Crítica: Rumo - 55º Festival de Brasília
3 Claquetes

Crítica: Rumo – 55º Festival de Brasília

Rumo – Ficha técnica:
Direção: Bruno Victor, Marcus Azevedo
Roteiro: Bruno Victor, Marcus Azevedo
Nacionalidade e Lançamento: Brasil, 2022 (55º Festival de Brasília do Cinema Brasileiro)
Sinopse: Três linhas narrativas se cruzam para contar a historicidade da implementação das cotas raciais na UnB e seus desdobramentos. O docficção fabula realidades e capta depoimentos de importantes vozes que lutaram pela implementação dessa política afirmativa. Vinte anos após as cotas raciais, Rumo se faz linha temporal imagética para refletir a importância do acesso de negros e negras à universidade.
Elenco: Leni Rabbi e Sierra Veloso.

.

Existem, dentro do debate sobre cinema identitário, postulações que versam a respeito de um fazer artístico distinto, sempre engajado politicamente e comprometido em trazer tudo o que foge do hegemônico: ideologias, existências, práticas, produções, estilos, tradições, corpos, etc. É por meio dessa exibição que a figura marginalizada pode sair dessa condição e migrar diretamente para o curso principal, onde não só circulam diferentes instâncias de poder, como também se concentra a conquista de humanidade, cidadania e liberdade de expressão.

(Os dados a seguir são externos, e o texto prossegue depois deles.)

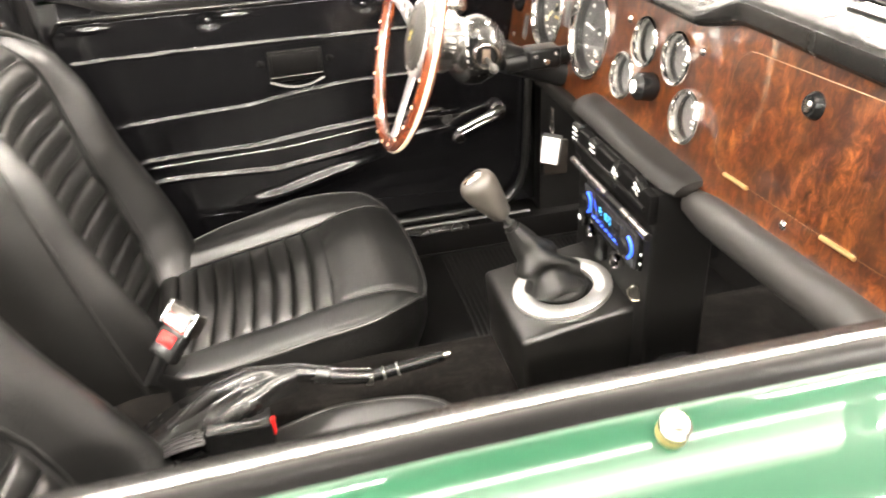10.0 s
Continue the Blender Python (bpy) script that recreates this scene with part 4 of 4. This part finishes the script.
for vy, vz, hh in ((0.331, 0.798, 0.022), (0.527, 0.730, 0.024)):
    q = dash_m(vy, vz)
    gr = part("grille", turned(box((-0.010, -hh, -0.002), (0.010, hh, 0.002), 0.003), q), M_DIAL, dash, "narrow dark perforated grille")
    dots = [turned(box((-0.0085 + 0.0035 * i, -hh + 0.003 + 0.0042 * j, 0.002), (-0.0065 + 0.0035 * i, -hh + 0.0052 + 0.0042 * j, 0.0028)), q) for i in range(5) for j in range(int(hh * 2 / 0.0042) - 1)]
    tagged(part("grille_dots", merged(*dots), M_IRON, gr, smooth=False), kind="stuff")
sw_m = dash_m(0.575, 0.775)
ls = part("toggle_switch", lathe([(0, 0.006), (0.012, 0.006), (0.019, 0.008), (0.024, 0.0075), (0.0275, 0.003), (0.0275, 0), (0, 0)], sw_m, 28), M_PLASTIC, dash, "round black switch with a chrome lever")
part("lever", tube([sw_m @ Vector((0.004, 0.002, 0.006)), sw_m @ Vector((0.012, 0.002, 0.020)), sw_m @ Vector((0.018, 0.012, 0.030)), sw_m @ Vector((0.022, 0.028, 0.034))], [0.005, 0.004, 0.005, 0.0065], 10), M_CHROME, ls, "chrome lever")
part("switch_plate", turned(box((-0.013, -0.008, 0.006), (0.001, 0.002, 0.011), 0.002), sw_m), M_IRON, ls)

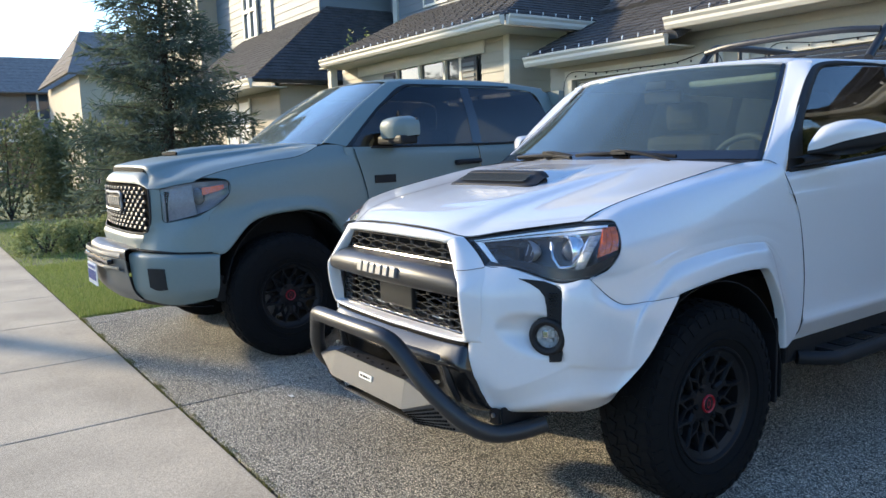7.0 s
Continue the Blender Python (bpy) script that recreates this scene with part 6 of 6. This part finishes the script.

Dirigido por Bruno Victor e Marcus Azevedo, Rumo (Idem, 2022), docudrama cuja estreia apoteótica se deu na noite da quarta-feira última (16/11) durante a Mostra Competitiva Nacional do 55º Festival de Brasília do Cinema Brasileiro, parte dessa necessidade em evidenciar histórias centradas em preocupações que escapam da ordem vigente, a despeito da importância e do decorrente impacto dessas discussões e práticas para a sociedade em geral.

O tema da luta reivindicada pela produção brasiliense é o acesso da população negra à universidade por meio do sistema de cotas raciais, implementado pela primeira vez no início do século XXI na Universidade do Estado do Rio de Janeiro (Uerj), mas solidificado de vez quando a Universidade de Brasília (UnB) a adotou como política institucional e universalizante dali para frente. Ao longo dos breves 70 minutos de duração, os diretores lançam mão de entrevistas com professores universitários, ex-alunos cotistas e membros do grupo EnegreSer, as quais elucidam o processo histórico das ações afirmativas na UnB tanto por meio de relatos pessoais – algumas vezes, até rompendo a quarta parede – quanto por intermédio da parcimoniosa ficcionalização, a qual traz mãe e filho como estudantes de graduação.

Ao adotar um recorte específico (a UnB), os realizadores e a montagem conseguem evidenciar o pensamento corriqueiro de duas décadas atrás, no período de discussão e implantação do sistema PPI, que negava a necessidade de cotas, relativizava o racismo e priorizava a defesa de uma cota meramente social, desconsiderando que esses fatores se avolumam e a questão racial normalmente impera na produção de novas desigualdades. Esses flashbacks, dos quais o mais antológico é o que traz Demétrio Magnoli chamando negros descontentes com suas declarações de “milícia fascista”, ilustram como nem mesmo o ambiente acadêmico, teoricamente regido pelo humanismo e tolerância, também replica opressões, seja através de um discurso ou da dificuldade em criar um quadro de professores afrobrasileiros.

Todavia, o que realmente chama a atenção no projeto é a maneira como representa visualmente a relevância destes relatos: os protagonistas ficcionais, mãe e filho, se põem diante de uma fonte de memória visual (neste caso, um videocassete) e acompanham a trajetória que os levou a frequentar uma das maiores universidades do Brasil. Portanto, embora a temática seja importante para a coletividade ao documentar e relembrar os antecedentes, a consolidação e a consequência das ações afirmativas, trata-se de uma conversa também íntima e motivo de orgulho primeiro para a população preta, parda e indígena, que, finalmente, tem a oportunidade de ocupar espaços privilegiados que outrora lhes foi negado.

Talvez isso explique a reação efusiva da plateia a Rumo, que se torna um dos favoritos ao Troféu Candango deste ano: não há nada como a ânsia em ver uma história sempre desdenhada sendo respaldada por sujeitos exemplares que justificam sua necessidade e pertinência com uma serenidade combativa – na frente ou atrás das câmeras, na frente ou no meio de uma sala de aula. É um poder apoteótico deveras incalculável e, só por isso, Bruno Victor e Marcus Azevedo já mereceriam aplausos suficientes.